そのヒーローは口笛を吹きながらトイレに入ってきた。呆然と立ち尽くす俺を一瞥して、用を足し、手を洗い、ズボンで手を拭きながら声をかけてきた。


「どうしたん?」


頭真っ白の俺は答える事ができない。


「え…いや…あの…なんか…」


なんて言ったらいいかわからなかった。このピンチを凌ぐ方法を考えなければならない。その前にこいつには一刻も早く立ち去ってもらう必要がある。なのに、俺が絞り出した声は


「なんか…流れなくて…」


ヒーローはおもむろに俺が使った個室に入っていった。俺はそれを、あぁ終わったなぁ…なんて思いながらただ見ていた。するとヒーローから思わぬ言葉が返ってきた。


「あ〜〜大丈夫大丈夫」


ヒーローは掃除道具いれから便器を洗うスティック状のやつを取り出し、「こういうときはな〜こうやってぇ〜…」水が流れる音がして「よっしゃ、綺麗なった」便器を見ると、龍は綺麗さっぱりいなくなっていた。そのあとどんな会話をしたか覚えていない。

俺が頭真っ白になるほどどうしようもないと思っていた大事件をヒーローはこともなげにアッサリと解決してしまった。老け顔で小太りのヒーロー、たっさんを俺はかっこいいとおもった。


アイルトン セナ、マイケル ジョーダン、カズ、イチロー、俺にとってのヒーローはみんなカッコイイ。その中で異彩を放つカッコ悪くてカッコイイヒーロー、たっさん。彼は今どんな大人になっているのだろう。時々そんな事を考える。でも全然想像できない。なぜならヒーローってそういうものだから。俺の中でたっさんは今だに小学生のままなのだ。


男は必ずヒーローに憧れる。あのとき、俺は確かにたっさんに憧れた。
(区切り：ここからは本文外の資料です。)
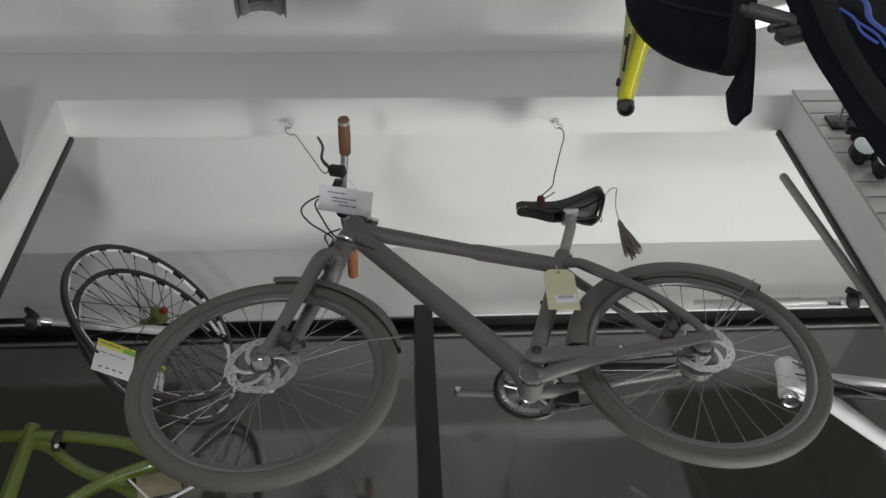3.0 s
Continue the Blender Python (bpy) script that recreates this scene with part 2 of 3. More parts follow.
solid("reveal_lining_west", box(XL, XL + 0.004, YF + 0.004, YB - 0.004, 0, ZS), WHITE, "white painted reveal of the display bay", "wall", **ST)
solid("trim_over_window", box(-2.15, 2.35, YW - 0.012, YW, 3.463, 3.535, 0.002), WHITE, "white painted trim above the shop window", "trim", **ST)
solid("corner_strip_west", box(XL + 0.002, XL + 0.016, YB - 0.006, YB + 0.012, 0, ZS - 0.002, 0.002), BLACKPL, "black edge strip on the bay corner", "trim", **ST)
solid("corner_strip_east", box(XR - 0.016, XR - 0.002, YB - 0.006, YB + 0.012, 0, ZS - 0.002, 0.002), BLACKPL, "black edge strip on the bay corner", "trim", **ST)
# dark boards added behind the piers to darken what the glass reflects
solid("dark_panel_east", box(XR + 0.004, 2.35, YB, YB + 0.014, 0, 3.75), DARKWALL, "dark board added behind the wall to darken its reflection in the glass", "panel", **ST)
solid("dark_panel_west", box(-2.15, XL - 0.02, YB, YB + 0.014, 0, ZC), DARKWALL, "dark board added behind the wall to darken its reflection in the glass", "panel", **ST)
win = thing("window_1", (0.1, YG, 0), "large dark shop window at night with black frame", "window", kind="structure")
part("window_frame", box(-2.15, 2.35, 2.703, YG + 0.03, 3.421, 3.4525, 0.0015, box(-2.15, 2.35, YW - 0.003, YG + 0.03, 3.4525, 3.4625, 0.0015)), BLACKMETAL, win, "black window head")
part("bead", box(-2.15, 2.35, 2.709, YG - 0.001, 3.412, 3.4208, 0.001), GREYPIPE, win, "thin grey glazing bead")
part("mullion", box(0.072, 0.142, 2.52, YG - 0.006, 0.1, 3.408, 0.004), BLACKMETAL, win, "black window post")
part("window_sill", box(-2.15, 2.35, 2.62, 3.0, 0.0, 0.1, 0.004), WHITE, win)
pn = part("pane", box(-2.15, 2.35, YG, YG + 0.008, 0.1, 3.4205), GLASS, win, "dark reflecting glass", smooth=False)
pn.data.materials.append(CLEAR)
for f in pn.data.polygons:
    f.material_index = 0 if f.normal.y < -0.5 else 1

# slatwall on the east pier, with grooves between its boards
sw = thing("slatwall", (XR, YF, 1.6), "pale grey slatwall panel with dark grooves", "slatwall", kind="structure")
part("backing", box(XR, 3.2, YF - 0.003, YF - 0.001, 1.6, 3.60), GROOVE, sw, "dark groove backing")
part("edge_trim", box(XR - 0.001, XR + 0.004, YF - 0.0105, YF - 0.0005, 1.6, 3.600, 0.001), SLAT, sw, "thin grey edge trim")
pitch = 0.0715
base = finish("slat", box(XR + 0.004, 3.2, YF - 0.010, YF - 0.0035, 0.0032, pitch - 0.0032, 0.0015), SLAT, loc=(XR, YF, 0))
for k in range(27):
    ob = new("slat", base)
    ob.parent, ob.location = sw, (0, 0, 3.60 - (k + 1) * pitch - 1.6)


# ---- the grey bicycle ----
Y0 = 1.79
FW, RW, RO = Vector((-0.312, 1.782, 2.512)), Vector((0.768, 1.797, 2.546)), 0.322
bike = thing("bicycle", (0.3, Y0, 2.2), "matt grey city bicycle hung by wires from the beam", "bicycle")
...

勉強もスポーツも俺の方が出来たのに、たっさんには敵わないと、どこかで思っていた。

今までいろんな凄いやつに出会ったし、その中には神に愛されすぎだろって思うほど凄い奴もいた。でもそいつらもきっと、あの老け顔で小太りでヨレヨレのシャツに靴下を履かない、清潔感のないヒーローには敵わない。不思議だけれど、本当にそう思う。


俺はもうすっかり大人と言っていい年齢になってしまったけれど、どこかで行き詰まってしまった時、一人の小学生が現れて、「あ〜大丈夫大丈夫、こういうときはな〜こうやって〜〜」なんて事が本当に起きてしまうような気がして、俺はヒーローの存在に感謝する。